Now using my half-round round shaped bur with the same overall equal dimensions or nearly the same contour as the “Cab” stone starting at the base of the bezel wall. I would initially scrape the surface at equal increments.
At each 1/4 turn dig into the gold a tad deeper. I will at my disposal, have many sizes of these modified burs. I will gauge each bur as the correct angle of the stone. This bur should not be used at a high rate of motor speed. Please note at all times how you are progressing. You should at all times, be using your 10x power loupe. Please avoid any gold dust hitting your eyes!
Place the stone into this bezel, in this picture, Bright-Cutting is done after!
Here are some questions for you, now!
- Is the stone secure in the bezel?
- Are the walls of equal height?
- Are the walls of equal thickness?
- Is the stone properly aligned to the overall shape of bezel opening?
If these 4 basic questions are answered favourably, you can now and only now proceed to the next stage of setting.
I would like to underscore the reason of using a Copper or Brass metal pusher, why? If you are going to full bezel an Opal or soft Stone, you shouldn’t be having any movement of that stone. I would have you to use these two selected pushers to carefully just ‘press over the tip’ of the bezel. This way you will ‘secure” the metal to the surface. In case of slipping on the gold, you will definitely scratch the surface of ‘that’ stone by using a steel pusher. Copper or Brass is a lot softer and do not mark the stone.
If you are not sure of using a softer metal pusher, I have two other approved methods; an elastic band around the ring mandrel and the stone. I also would let you to use a touch of “fast acting” glue. This “glue method” will be used only as a ‘stop-gap’ measure and not to be intended as the best way of Cabochon setting. These three methods are only used to prevent any other movement of the stone, while starting the “hammer” setting.
With your 3 inch metal punch held firmly in your hand now using your hand held hammer on the steel ring mandrel. Proceed to hit this punch with great care. Do not hit hard, but only tap! Hold your punch at a 45° angle AWAY from the stone. When you see the metal start to press against the stone, STOP! Turn the ring around and start the hammering of the other side of the bezel. You are now starting to have the walls “grip to secure” the vertical sides of the stone.
Once this is now done and the stone is feeling tight, remove the elastic band and with total confidence so far, initiate the setting of the ends of the oval bezel setting.
Again, as this is completed, carefully making sure all of the walls are nicely holding the surface and no spaces between the metal and the stone. You can now just tap to “even-off” the walls to make a smooth, even surface on the hammered section of the bezel wall.
I will only now use my “Flat” Graver to give a Bright-Cut to the very inside of the bezel wall. This gives the ring a clean and professional appearance of this kind of setting… who wants a mediocre setting job? You should make sure that your graver is sharp and bright. This will leave a smooth inner surface cut, against the stone, attesting to your higher setting abilities.
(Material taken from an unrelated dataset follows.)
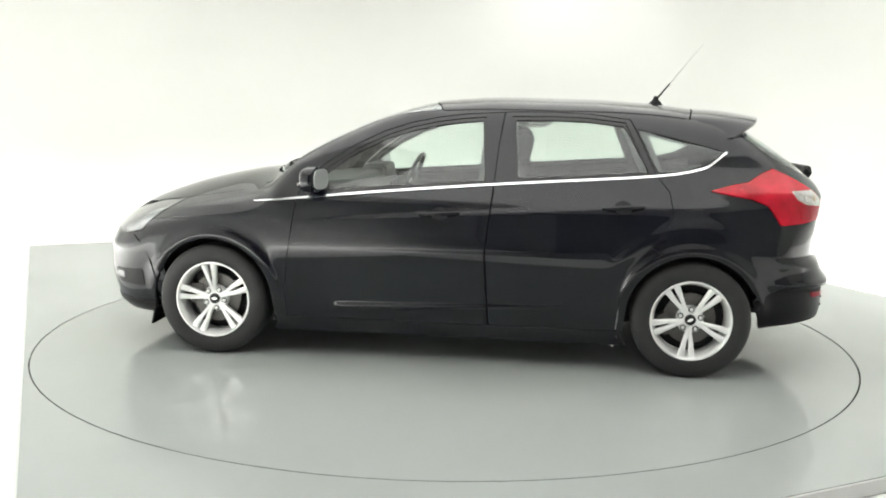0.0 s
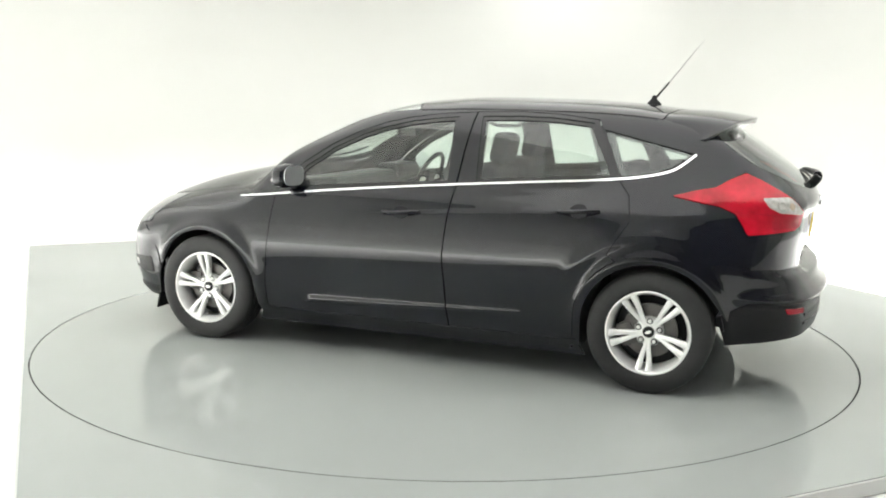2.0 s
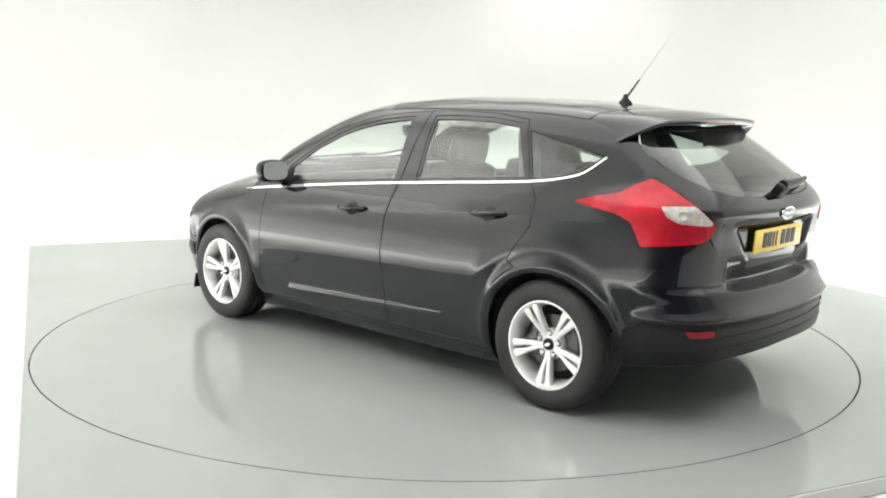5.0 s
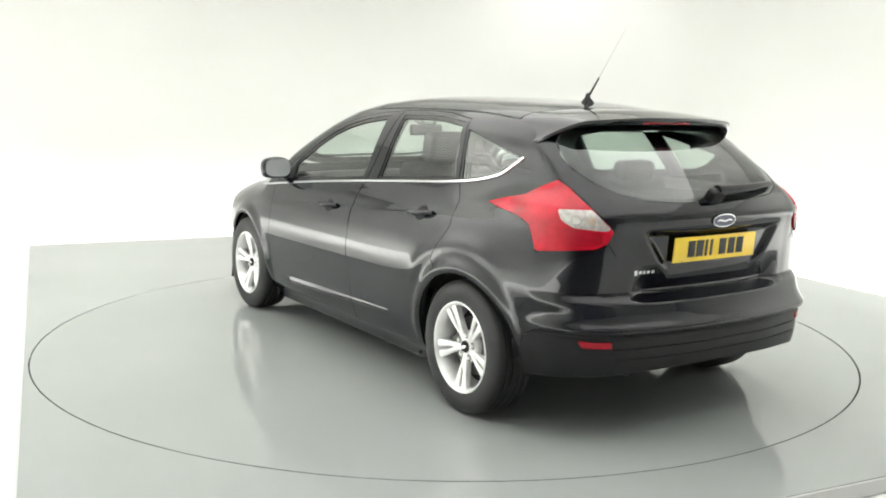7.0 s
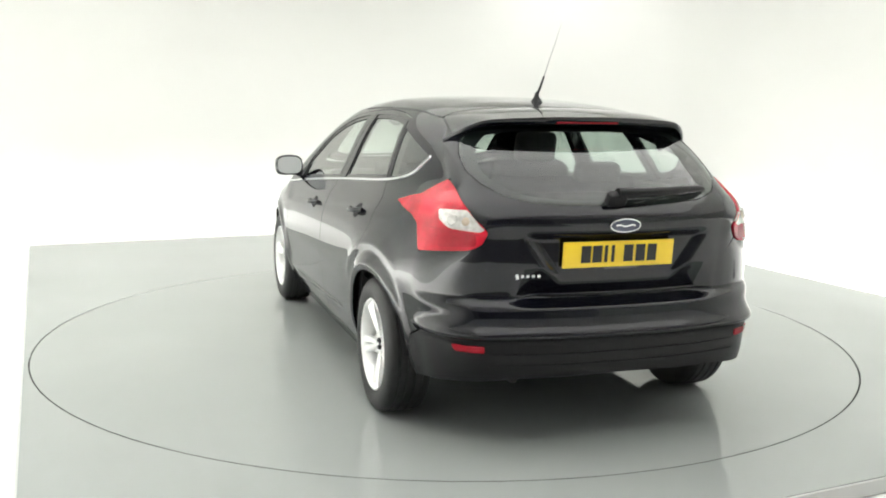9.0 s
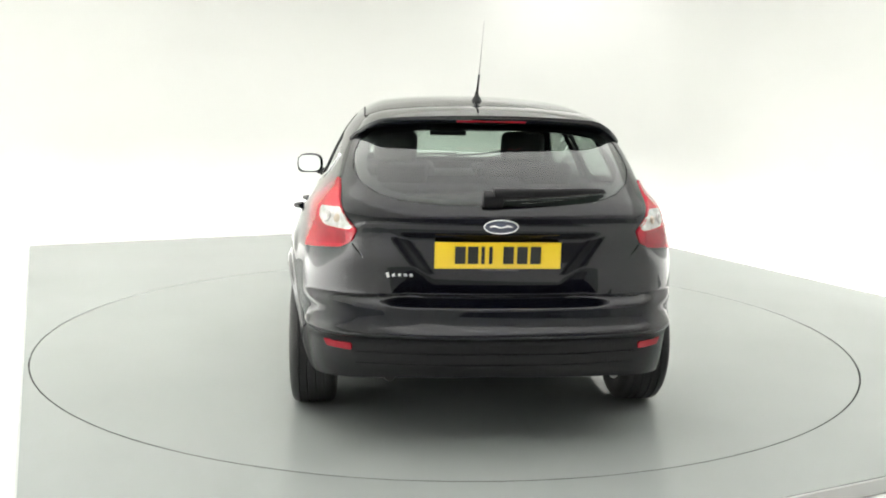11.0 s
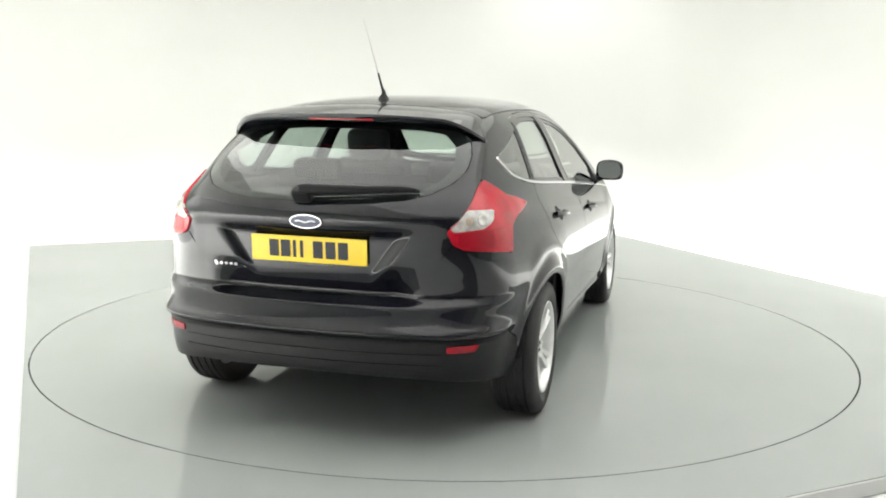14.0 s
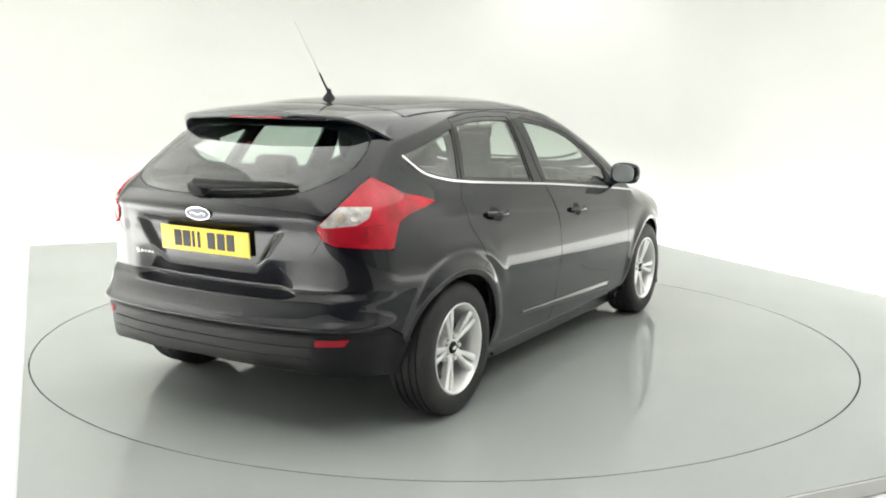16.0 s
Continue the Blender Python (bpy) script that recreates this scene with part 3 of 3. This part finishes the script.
# rear lamps
clear = [(th(-1.835, 0.745), 1.004), (th(-1.912, 0.622), 1.008), (th(-1.978, 0.573), 0.940), (th(-1.965, 0.588), 0.926), (th(-1.885, 0.69), 0.935), (th(-1.85, 0.73), 0.962)]
inner = [(th(-1.85, 0.72), 0.925), (th(-1.955, 0.60), 0.918), (th(-1.955, 0.60), 0.868), (th(-1.85, 0.72), 0.855)]
for s in (1, -1):
    tl = emit("rear_lamp", sheet("wrap", lamp, [clear], h=0.018, off=0.008, rim=0.02, r=0.012), RED, car, "bright red wraparound rear lamp with a clear section", s < 0)
    emit("clear_lens", sheet("wrap", clear, h=0.015, off=0.007, rim=0.01, r=0.012), CLEAR, tl, "clear reversing lamp lens", s < 0)
    emit("lower_lens", sheet("wrap", inner, h=0.015, off=0.0095, rim=0.002, r=0.015), RED_DEEP, tl, "darker red lower lens", s < 0)
    seam = [(th(-1.80, 0.775), 0.932), (th(-1.885, 0.69), 0.927), (th(-1.965, 0.592), 0.919), (th(-1.965, 0.592), 0.914), (th(-1.885, 0.69), 0.921), (th(-1.80, 0.775), 0.927)]
    emit("lens_seam", sheet("wrap", seam, h=0.015, off=0.0095, rim=0.002, r=0), RED_DEEP, tl, "", s < 0)
    c, n = skin("wrap", [(th(-1.885, 0.675), 0.968)])
    m = Matrix.Translation(c[0] + n[0] * 0.004 * np.array([1, s, 1]) - np.array([0, 0 if s > 0 else 2 * c[0, 1], 0])) @ Vector((n[0, 0], n[0, 1] * s, n[0, 2])).to_track_quat("Y", "Z").to_matrix().to_4x4()
    part("bulb_cup", revolve([(0.001, 0.004), (0.012, 0.006), (0.02, 0.009), (0.024, 0.004), (0.024, 0.0)], 20, m), CLEAR, tl)
    c, n = skin("wrap", [(th(-1.925, 0.632), 0.966)])
    m = Matrix.Translation(c[0] * np.array([1, s, 1]) + n[0] * 0.004 * np.array([1, s, 1])) @ Vector((n[0, 0], n[0, 1] * s, n[0, 2])).to_track_quat("Y", "Z").to_matrix().to_4x4()
    part("bulb", revolve([(0.001, 0.008), (0.009, 0.007), (0.015, 0.005), (0.019, 0.0)], 18, m), AMBER, tl, "amber indicator bulb behind the clear lens")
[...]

As this cutting is now completed, we will use either a Triangular #4 cut or your Pillar file #4 and smooth file the areas where your hammer touched. In a smooth flow of filing, rotate or file in a semi-circular fashion on the bezel wall tips only. Keeping in mind that you should be having two surfaces to be considered. The vertical wall and the 45 degree angle and the hammered facet. I will impress upon you the reader and setter, to acquaint yourself with the Pumice wheel of #180 grit, Flat faced wheel.
Holding the ring in your hand, allow the slow rotating wheel to only remove the marks left by your Pillar file. Do not let this Pumice wheel touch your soft stone, as an abrasive wheel, it will mark or destroy the surface you are so diligently trying to keep fresh!
If you are happy with your results, I’ll send you all of my setting work! Remember, that after 1,000’s of rings and bezels, you will soon get to be very proficient, trust me!